Currently the OWL version of the TDE baseline is loaded into Protégé and classified solely for QA purposes. This is to verify that the removal of roles did not create any classification issues. Since we are going to EVS:classify the Ontylog output, this may no longer be necessary.

To eliminate unpublishable properties and roles, Operations runs a Prompt comparison. This procedure accomplishes the following:

  • Compares the current and the previous baseline against the edit history as recorded in the evs_history table, revealing such editing errors as
    • concepts created and retired in the same publishing cycle;
    • concepts that have no history; and
    • history records that have no matching concepts.
  • Cleans up the history and exports it to the concept_history table for editing. Cleanup tasks include
    • combining multiple modifies on a concept into a single modify record; and
    • eliminating modify records on concepts that have been created, merged, split, or retired.
  • Exports a number of history files from the concept_history table for publication, including
    • a cumulative history for publication in LexBIG;
    • a monthly history showing all publishable history records for the cycle; and
    • a monthly history highlighting only creations and retirements (including splits and merges) for use by the caDSR.

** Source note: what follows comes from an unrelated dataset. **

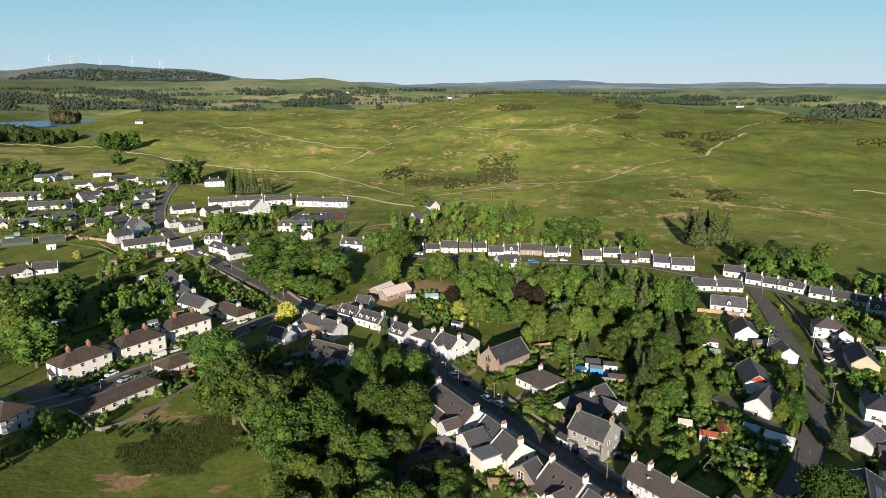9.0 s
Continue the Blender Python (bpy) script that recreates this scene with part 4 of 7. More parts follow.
house("house", -40.0, 674.4, 4.3, 19.0, 10.0, 5.0, "white harled house with a dark slate roof", roof="hip", storeys=2, bays=4, chimneys=2)
house("house", 121.6, 453.0, 16.6, 18.0, 11.0, 3.0, "white harled house with a dark slate roof", bays=4, chimneys=1)
house("cottage", 141.6, 494.9, 23.5, 10.2, 8.0, 3.4, "white harled house with a dark slate roof", roof="front", bays=2)
house("cottage", 43.4, 261.8, -34.3, 6.8, 7.0, 2.6, "low house under a dark slate roof", bays=2)
home = house("bungalow", 83.1, 165.9, -68.3, 11.2, 10.5, 3.0, "white bungalow with a brown slate hipped roof", roof="hip", tiles=BROWNSLATE, bays=4, chimneys=1)
annex(home, 3.6, -5.6, 0, 2.6, 1.0, 2.5, "bay", BROWNSLATE, WHITE)
home = house("villa", 80.5, 128.4, -60.8, 10.5, 8.5, 5.8, "grey whinstone villa with stone chimneys and white windows", wall=GREY, storeys=2, chimneys=2, skews=True, stack=STONE)
annex(home, -3.4, -4.7, 0, 2.4, 1.3, 2.5, "bay", SLATE, GREY)
annex(home, 2.9, -4.7, 0, 3.2, 1.0, 2.7, "bay", SLATE, GREY)
annex(home, 2.8, 6.5, 180, 5.0, 5.0, 3.0, "front", SLATE, GREY)
home = house("bungalow", 89.1, 146.3, -63.7, 12.0, 9.0, 3.2, "white house with a grey slate hipped roof", roof="hip", tiles=SLATE, chimneys=1)
annex(home, -4.0, -6.0, 0, 4.5, 4.0, 3.0, "front", SLATE, WHITE)
annex(home, 5.0, 3.0, 90, 5.0, 6.0, 3.0, "front", SLATE, WHITE)
house("cottage", 94.1, 149.2, 19.8, 6.6, 8.0, 3.2, "white harled house with a dark slate roof", bays=2)
house("cottage", 237.6, 240.7, -51.1, 7.4, 6.0, 2.9, "white harled house with a dark slate roof", bays=2, chimneys=1)
house("cottage", 241.5, 234.1, -51.8, 6.9, 6.0, 2.5, "white harled house with a dark slate roof", bays=2, chimneys=1)
house("cottage", 245.7, 225.1, -62.3, 11.3, 6.0, 2.9, "white harled house with a dark slate roof", bays=4, chimneys=1, dormers=1)
house("cottage", 238.2, 255.2, -46.7, 10.1, 6.5, 3.2, "white harled house with a dark slate roof", chimneys=1)
house("cottage", 250.2, 213.3, -53.8, 8.8, 6.0, 2.5, "white harled house with a dark slate roof", bays=2, chimneys=1)
house("cottage", 255.0, 205.3, -52.4, 9.2, 6.0, 2.5, "white harled house with a dark slate roof", chimneys=1)
house("cottage", 259.9, 197.3, -52.3, 9.0, 6.0, 2.5, "white harled house with a dark slate roof", chimneys=1)
house("cottage", 265.7, 190.7, -45.8, 8.6, 6.0, 2.5, "white harled house with a dark slate roof", chimneys=1)
house("chapel", 276.5, 192.9, -10.1, 8.2, 15.0, 4.5, "stone chapel with a steep blue slate roof", "chapel", roof="front", tiles=SLATE3, wall=STONE, bays=1, pitch=48)
house("house", 290.1, 190.6, -19.0, 9.5, 9.0, 3.6, "stone house beside the chapel under slate", wall=STONE, chimneys=1)
house("bungalow", 195.9, 211.2, -39.1, 14.8, 8.0, 3.0, "white bungalow with a pale slate roof", tiles=SLATE2, bays=4, chimneys=1, dormers=1)
house("bungalow", 207.1, 241.3, -26.6, 11.1, 7.0, 2.6, "white harled house with a dark slate roof", chimneys=1)
house("bungalow", 217.6, 235.9, -26.9, 11.8, 7.0, 2.6, "white harled house with a dark slate roof", chimneys=1)
house("bungalow", 221.9, 276.4, -26.0, 12.1, 8.0, 3.0, "white harled house with a dark slate roof", chimneys=1)
house("bungalow", 215.0, 284.8, -32.3, 9.0, 8.0, 3.0, "white harled house with a dark slate roof", bays=2, chimneys=1)
house("bungalow", 178.9, 183.4, -32.2, 8.5, 13.0, 2.7, "white bungalow with a brown gable roof", roof="front", tiles=BROWN, bays=0, chimneys=1)
house("cottage", 175.2, 160.3, -26.8, 6.3, 9.0, 3.4, "white harled house with a dark slate roof", roof="front", bays=0)
house("bungalow", 177.2, 166.6, -49.7, 4.2, 7.0, 2.6, "white bungalow with a pale slate roof", tiles=SLATE2, bays=2)
house("bungalow", 150.0, 147.6, -32.2, 7.8, 15.0, 3.0, "cream bungalow with a red-painted gable", roof="front", tiles=SLATE2, wall=CREAM, bays=1, gable_paint=REDPAINT)
house("bungalow", 138.9, 132.1, -59.8, 6.9, 11.0, 3.2, "white bungalow with a brown gable roof", roof="front", tiles=BROWNSLATE, bays=1)
home = house("house", 210.4, 173.8, -40.0, 10.9, 9.0, 4.6, "white harled house with a dark slate roof", roof="hip", tiles=BROWNSLATE, storeys=2, chimneys=1)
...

Generate Ontylog formatted file and flat text file

Operations generates an Ontylog-formatted file for input into the DTS and for download. The baseline processing also generates a flat file for download.

Note

This process supports caCORE 3.2. Once caCORE 3.2 is retired, the process will be discontinued.

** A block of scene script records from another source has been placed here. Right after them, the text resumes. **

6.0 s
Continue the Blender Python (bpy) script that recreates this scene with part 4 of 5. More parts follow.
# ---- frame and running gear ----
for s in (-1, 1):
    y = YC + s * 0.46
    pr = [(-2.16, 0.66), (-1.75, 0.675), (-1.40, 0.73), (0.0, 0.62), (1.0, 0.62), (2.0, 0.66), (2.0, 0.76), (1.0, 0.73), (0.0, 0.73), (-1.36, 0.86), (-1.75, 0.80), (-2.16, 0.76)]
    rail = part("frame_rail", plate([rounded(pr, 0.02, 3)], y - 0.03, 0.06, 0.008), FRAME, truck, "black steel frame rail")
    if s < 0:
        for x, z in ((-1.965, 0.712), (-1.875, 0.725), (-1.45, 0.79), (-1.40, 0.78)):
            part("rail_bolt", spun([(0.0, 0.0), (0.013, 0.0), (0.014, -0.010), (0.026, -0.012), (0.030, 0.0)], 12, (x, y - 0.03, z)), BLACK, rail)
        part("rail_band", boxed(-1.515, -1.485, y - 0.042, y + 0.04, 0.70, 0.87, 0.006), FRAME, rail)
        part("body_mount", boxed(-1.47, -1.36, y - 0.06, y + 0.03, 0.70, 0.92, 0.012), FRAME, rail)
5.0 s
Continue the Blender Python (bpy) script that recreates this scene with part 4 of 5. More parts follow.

Load OWL file into LexBIG with cumulative history; compare production to QA

  1. Load the OWL file into LexBIG on the Dev server, along with the cumulative history up to the date the baseline file was created.
  2. Tag baseline as QA.

This resides side by side with the previous PRODUCTION version.

  1. Run a series of scripts to compare the data in the PRODUCTION version to the data in QA.

These scripts will most likely be run against the LexBIG API, since that is the form in which the user will see the data.

Load Ontylog version into DTS

Operations loads the Ontylog version of the vocabulary into DTS. The method of loading requires that the data be loaded into TDE, classified, then transferred into DTS using Apelon-created applications.

The classification step can be considered a QA marker, as some bad transformations can cause classification to fail. Bad formatting can also result in a failure to load to TDE or to transfer to the DTS.

Tag QA version as Production; publish vocabulary

Once the tests return satisfactory results, Operations follows these steps:

  1. Removes the old PRODUCTION version.
  2. Tags the QA version is tagged as PRODUCTION.

The vocabulary enters the promotion schedule and is given an expected publication date in the EVS schedule.

  1. Loads the final output files, both data and history, into the FTP server in preparation for final publication.
  2. Publishes the history files as soon as possible so that EVS-reliant data can be verified for use in the caDSR.

Notes:
The data on Dev will be transferred up the tiers along parallel tracks. We will push the DTS data to QA and make it available on the nciterms-qa website. We will push the LexBIG data to the software QA server and make it available on the bioportal-dataqa website.

After the data has been on QA for one to two weeks, we will send deployment requests to move both DTS and LexBIG up to Stage. After a day there, it can be moved to production.